How Well Does It Work?
The evaluation runs on bare-metal machines on the Chameleon testbed, emulating a realistic edge scenario: 5,000 providers in the DHT overall, with 2 to 8 nearby providers within the query region. Peer-to-peer latencies for nearby providers range from 2 to 10ms.
The headline numbers:
- End-to-end allocation completes in under 1 second for up to 8 providers, including discovery, matching, and provisioning.
- Only 2x slower than plaintext — that is, compared to running the exact same system with no encryption, no MPC, and no privacy guarantees whatsoever.
- Faster than a Google Cloud Function cold start (measured at 3.27 seconds).
- Comparable to existing provisioning time on Google Kubernetes Engine, where allocating a namespace on a remote cluster takes about 808ms on average.

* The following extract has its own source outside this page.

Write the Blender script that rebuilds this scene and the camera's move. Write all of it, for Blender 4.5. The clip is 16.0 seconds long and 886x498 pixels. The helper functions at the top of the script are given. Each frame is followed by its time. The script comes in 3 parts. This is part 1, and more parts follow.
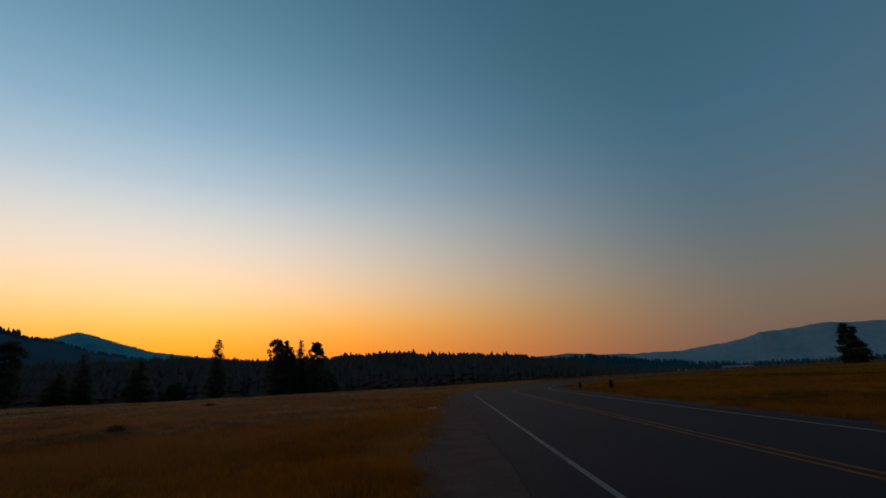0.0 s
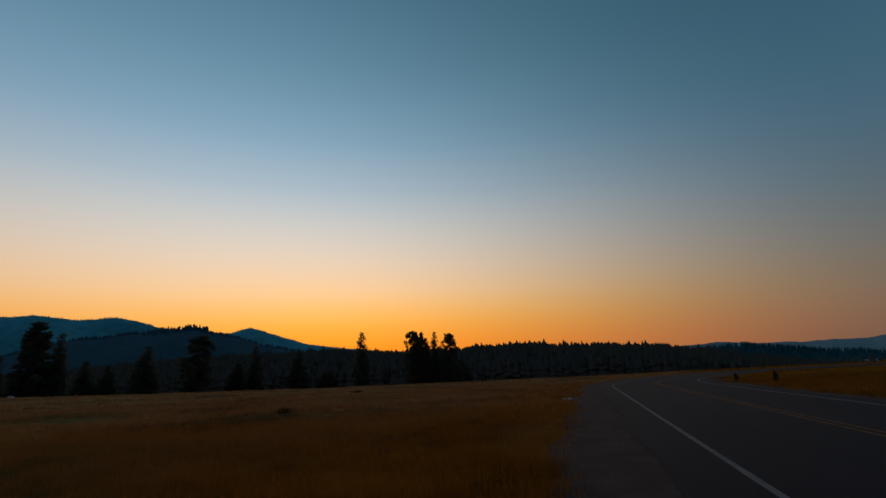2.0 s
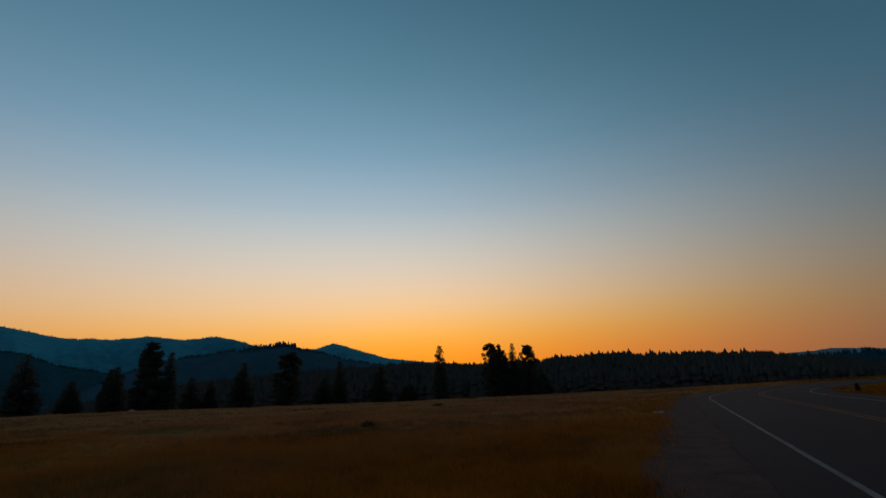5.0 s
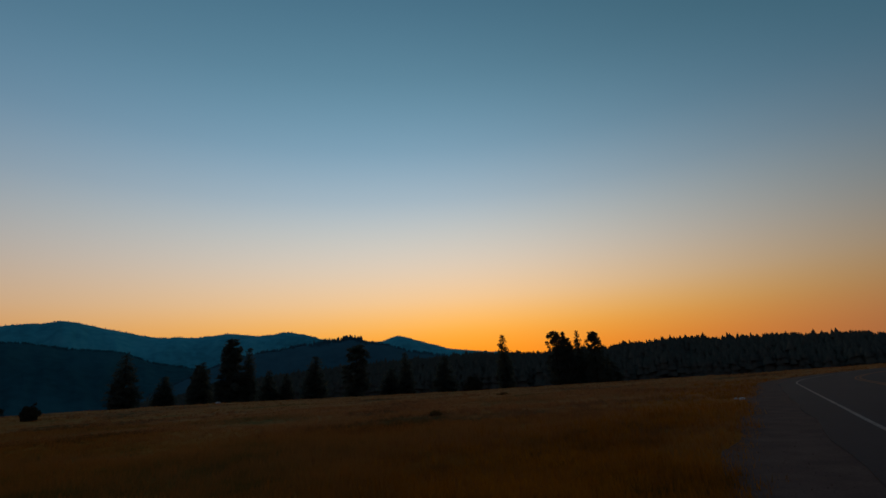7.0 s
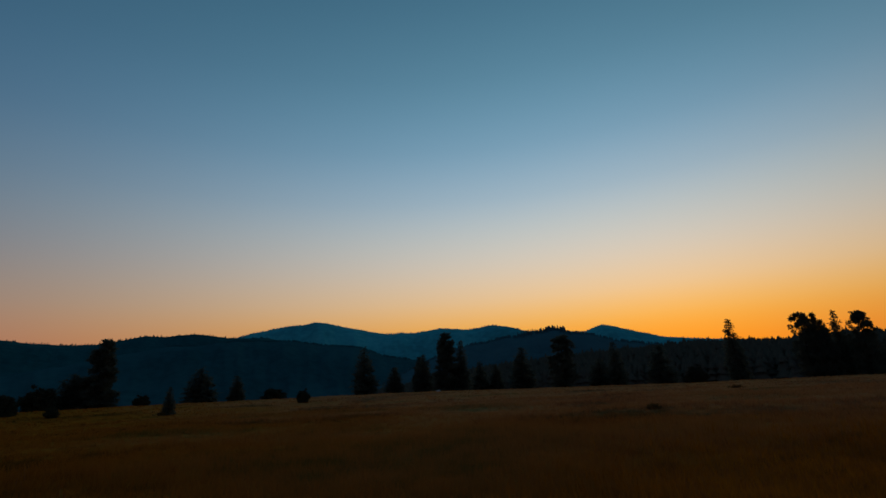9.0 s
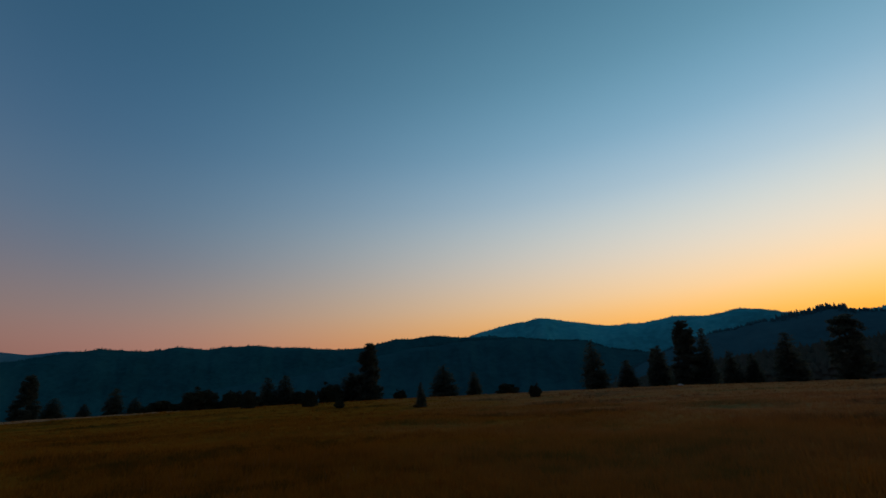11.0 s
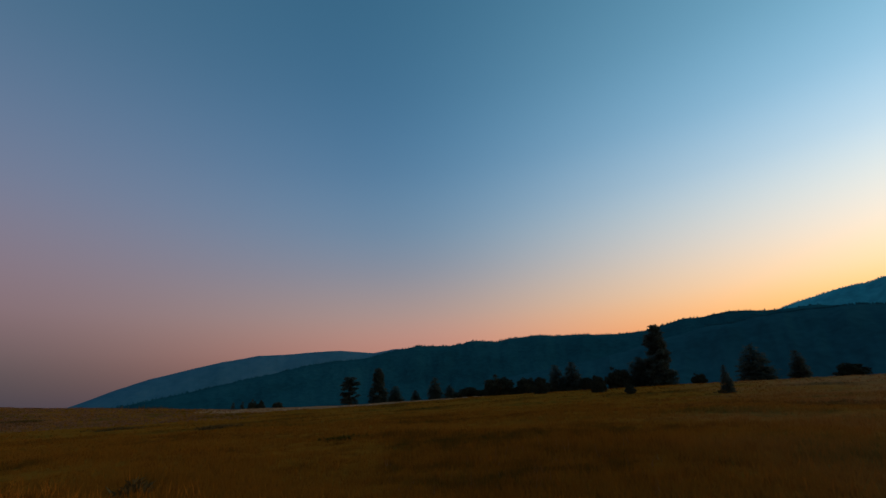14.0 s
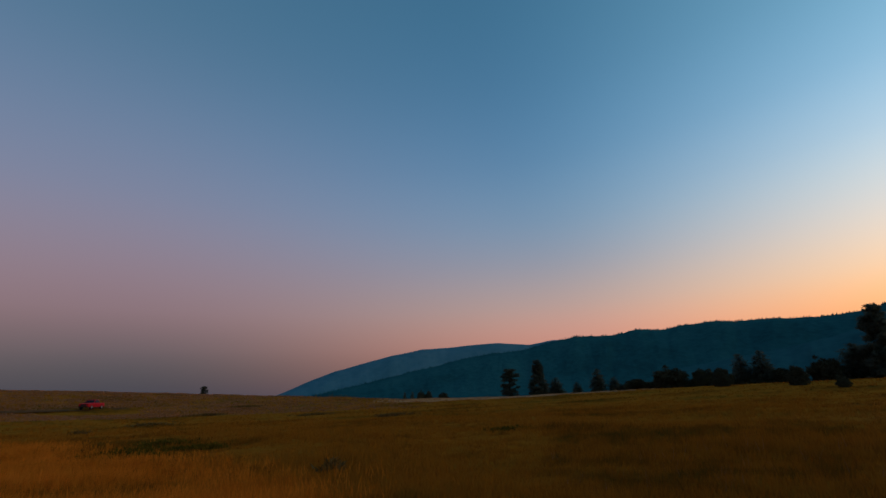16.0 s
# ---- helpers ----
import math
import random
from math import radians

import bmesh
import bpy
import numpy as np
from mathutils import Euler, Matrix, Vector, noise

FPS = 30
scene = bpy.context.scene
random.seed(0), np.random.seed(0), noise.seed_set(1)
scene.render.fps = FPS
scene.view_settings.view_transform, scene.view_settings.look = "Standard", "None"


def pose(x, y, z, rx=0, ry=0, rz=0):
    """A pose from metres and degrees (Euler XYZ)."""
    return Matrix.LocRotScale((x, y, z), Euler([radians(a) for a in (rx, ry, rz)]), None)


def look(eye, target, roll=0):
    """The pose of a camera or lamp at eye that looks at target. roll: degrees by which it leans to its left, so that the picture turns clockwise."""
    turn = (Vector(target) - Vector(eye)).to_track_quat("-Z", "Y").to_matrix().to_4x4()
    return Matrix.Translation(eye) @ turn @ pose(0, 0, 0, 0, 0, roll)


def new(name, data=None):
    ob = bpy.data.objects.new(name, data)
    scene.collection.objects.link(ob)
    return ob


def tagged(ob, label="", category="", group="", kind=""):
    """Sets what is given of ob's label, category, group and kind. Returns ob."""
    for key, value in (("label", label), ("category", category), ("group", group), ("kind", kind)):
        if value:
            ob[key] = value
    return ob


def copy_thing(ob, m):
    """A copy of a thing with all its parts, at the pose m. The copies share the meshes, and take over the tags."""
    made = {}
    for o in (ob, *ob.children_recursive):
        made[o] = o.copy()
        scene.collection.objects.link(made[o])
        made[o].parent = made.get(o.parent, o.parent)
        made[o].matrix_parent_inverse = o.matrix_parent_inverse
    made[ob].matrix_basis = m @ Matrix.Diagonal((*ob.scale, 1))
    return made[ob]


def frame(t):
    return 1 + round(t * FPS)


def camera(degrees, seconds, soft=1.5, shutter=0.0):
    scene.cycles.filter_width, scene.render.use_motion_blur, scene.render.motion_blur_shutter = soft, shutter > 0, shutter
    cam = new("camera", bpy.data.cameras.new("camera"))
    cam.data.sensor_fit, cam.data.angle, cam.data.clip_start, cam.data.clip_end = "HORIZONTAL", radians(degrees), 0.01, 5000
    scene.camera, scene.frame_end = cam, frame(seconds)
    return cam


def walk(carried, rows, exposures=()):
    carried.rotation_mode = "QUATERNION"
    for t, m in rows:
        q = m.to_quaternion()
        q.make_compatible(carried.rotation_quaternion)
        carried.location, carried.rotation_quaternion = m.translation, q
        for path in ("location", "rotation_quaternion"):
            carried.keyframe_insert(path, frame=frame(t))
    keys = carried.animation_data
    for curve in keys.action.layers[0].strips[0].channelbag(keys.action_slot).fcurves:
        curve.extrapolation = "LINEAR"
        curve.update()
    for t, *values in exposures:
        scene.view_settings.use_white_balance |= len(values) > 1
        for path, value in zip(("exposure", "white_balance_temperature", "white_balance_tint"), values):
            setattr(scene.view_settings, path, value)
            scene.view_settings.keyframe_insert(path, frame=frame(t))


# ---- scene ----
cam = camera(86.0, 16.0, soft=1.5, shutter=0.12)

# the camera stands on the gravel shoulder, turning left: seconds, heading, tilt, lean
EYE_Z = 1.615
TURNS = [(0.0, 0.00, 15.30, -3.20), (0.5, 9.25, 17.12, -2.72), (1.0, 14.32, 15.24, -3.82), (1.5, 14.40, 14.73, -3.41),
         (2.0, 15.42, 14.96, -2.77), (2.5, 18.09, 15.68, -2.82), (3.0, 20.08, 16.13, -3.09), (3.5, 22.08, 16.44, -3.13),
         (3.7, 24.00, 16.57, -2.90), (4.2, 25.00, 16.75, -2.95), (5.8, 23.80, 17.01, -3.40), (6.0, 23.91, 17.12, -3.45), (6.5, 25.34, 17.10, -3.26),
         (7.0, 31.72, 16.12, -4.02), (7.5, 37.20, 16.18, -4.26), (8.0, 40.83, 16.14, -3.27), (8.5, 48.47, 16.62, -2.80),
         (9.0, 55.70, 16.53, -3.28), (9.2, 57.84, 16.46, -3.41), (11.3, 86.23, 17.30, -3.20), (11.5, 88.94, 17.19, -3.21),
         (12.0, 94.09, 17.30, -2.82), (12.5, 99.50, 17.58, -2.25), (13.0, 105.49, 17.73, -2.09), (13.5, 110.30, 17.89, -2.39),
         (14.0, 114.36, 17.60, -3.29), (14.5, 120.25, 17.69, -3.40), (15.0, 125.57, 17.78, -1.90), (15.5, 129.55, 17.58, -2.11),
         (16.0, 132.95, 17.57, -2.55)]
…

Resource consumption during MPC is modest: CPU utilization stays below 35%, memory under 1GB, and per-party network traffic ranges from 0.5 to 5MB depending on the number of participants.
What This Means
The conventional wisdom has been that MPC is too slow for anything latency-sensitive. Angler demonstrates that this is no longer true — if you design the system end-to-end with the cryptographic cost in mind. The key is not to bolt MPC onto an existing system, but to architect around it: minimize participants through smart discovery, tune the implementation at the systems level, and exploit parallelism wherever the protocol allows.
The broader implication is for the future of multi-provider infrastructure. As edge computing matures, the number of infrastructure providers at any given location will grow. Today, customers pick one provider and hope for the best. Angler shows a path toward a real marketplace — one where providers compete on price and capacity without exposing their business to competitors, and customers get the best available deal without trusting anyone.
The matching function Angler evaluates in its benchmarks is deliberately simple: find the cheapest provider with enough capacity. But the framework supports arbitrary functions — second-price auctions, multi-attribute optimization, even small linear programs. More complex functions will produce larger garbled circuits and take longer to evaluate, but the architectural principles (limit participants, tune the protocol, parallelize provisioning) remain the same.
Angler is open source and available on GitHub.